Graduate Studies

 

First Advisor

James Garza

Department

History

Date of this Version

Spring 2024

Document Type

Dissertation

Comments

Copyright 2024, Madelina Marie Homberger Cordia. Used by permission

Abstract

In 1970, a Mexican women’s national fútbol (soccer) team participated in the first-ever women’s World Cup, held in Italy. Organized by private business interests, Mexico competed as the sole representative from outside of Europe. The Mexican media and State officials, such as Mexico City regent Alfonso Corona del Rosal, used this opportunity to frame the team’s travel abroad as defending not only the honor of the Mexican nation, but the entire Western Hemisphere against more developed and wealthier European teams. The following year, in 1971, Mexico hosted the second women’s World Cup and, in the same way that the State sought to use mega-sporting events like the 1968 Olympics and the 1970 FIFA World Cup to construct and project a positive national image outward for an international audience, so was the case with the 1971 event. In a nation with authoritarian one-party rule, the relationship between the media and the State was close, with most media outlets printing officially approved content and self-censoring critiques. This dissertation situates an in-depth study of the young women that comprised the women’s selección (national team) within this distinct Mexican context, as well as that of the long-term trajectory of the post-revolutionary Mexican State and its ruling party, the Partido Revolucionario Institucional (PRI) in using physical education—literally Mexican bodies—to construct a healthy nation. Using newspapers and magazines from a representative sample of participating nations and archival materials, this project argues that the Mexican State strategically used these athletes in 1970 and 1971 as positive representations of Mexico both abroad, to international audiences, and within Mexico as host of the 1971 tournament.
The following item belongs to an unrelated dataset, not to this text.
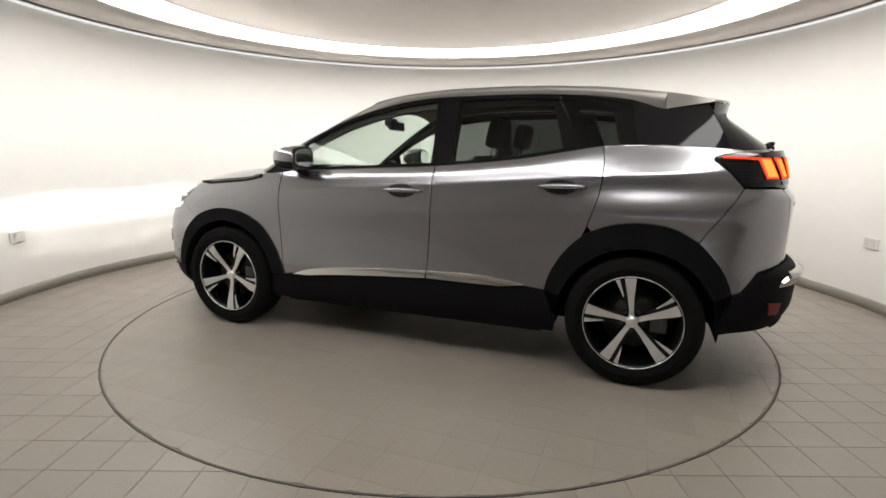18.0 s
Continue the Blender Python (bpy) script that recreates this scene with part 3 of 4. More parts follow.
def screen(u, v):
    x = (1.215 - 0.195 * u * u) * (1 - v) + (0.44 - 0.125 * u * u) * v
    z = (1.072 - 0.012 * u * u) * (1 - v) + (1.540 - 0.030 * u * u) * v + 0.035 * math.sin(math.pi * v) * (1 - 0.5 * u * u)
    y = u * (0.795 * (1 - v) + 0.595 * v)
    return x, y, z


def back_glass(u, v):
    x = (-2.030 + 0.110 * u * u + 0.185 * u**4) * (1 - v) + (-1.66 + 0.01 * u * u + 0.028 * u**6) * v - 0.006 * math.sin(math.pi * v)
    z = (1.228 + 0.008 * u * u) * (1 - v) + (1.475 + 0.003 * u * u) * v
    return x, u * (0.694 * (1 - v) + 0.566 * v + 0.005 * math.sin(math.pi * v)), z


def SPOIL_X(u):
    """The spoiler's rear edge across the roof."""
    return -1.780 + 0.05 * u * u + 0.072 * abs(u) ** 6


def build_cabin():
    # windscreen with its dark border
    part("windscreen", sheet([(-0.93, 0.05), (0.93, 0.05), (0.95, 0.98), (-0.95, 0.98)], screen, 0.1, 0.1, 0.004, -0.003, (0, 0, 0.7)), CLEAR, CAR, "clear windscreen", recalc=False).visible_shadow = False
    for side in (1, -1):
        part("windscreen_pillar", sheet([(0.925, 0.0), (1.0, 0.0), (1.0, 1.0), (0.94, 1.0)], screen, 0.1, 0.08, 0.03, 0.0, (0, 0, 0.7), side), GLOSSB, CAR, "dark windscreen pillar", recalc=False)
    part("windscreen_border", sheet([(-0.94, -0.03), (0.94, -0.03), (0.93, 0.055), (-0.93, 0.055)], screen, 0.1, 0.1, 0.01), GLOSSB, CAR, "black printed border", recalc=False)
    part("sunshade_band", sheet([(-0.945, 0.955), (0.945, 0.955), (0.95, 1.0), (-0.95, 1.0)], screen, 0.1, 0.1, 0.01), GLOSSB, CAR, "black printed border", recalc=False)
    # roof
    poly = [(0.44, -0.02), (0.44, 0.02), (0.425, 0.5), (0.35, 0.85), (0.305, 1.0), (-1.42, 1.0), (-1.42, -1.0), (0.305, -1.0), (0.35, -0.85), (0.425, -0.5)]
    part("roof", sheet(poly, roof, 0.08, 0.1, 0.02, 0.0, (0, 0, 0.7)), PAINT, CAR, "smooth metallic grey roof", recalc=False)
    part("spoiler", sheet([(-1.426, -1.0), (-1.426, 1.0)] + [(SPOIL_X(u / 10), u / 10) for u in range(10, -11, -1)], roof, 0.05, 0.1, 0.012, 0.0, (0, 0, 0.7)), PAINT, CAR, "roof spoiler over the rear window", recalc=False)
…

The novelty of using a female sports team to represent the nation resulted in some tension in media coverage, highlighting gendered inequalities and negative feminine stereotypes of the time. Despite some sexist depictions, the tournament was a success overall in presenting Mexico through the team and the spectacle of the tournament as a progressive and modern nation—an exemplar for other developing nations—as part of the broader goals of President Luis Echeverría during his sexenio (1970-1976).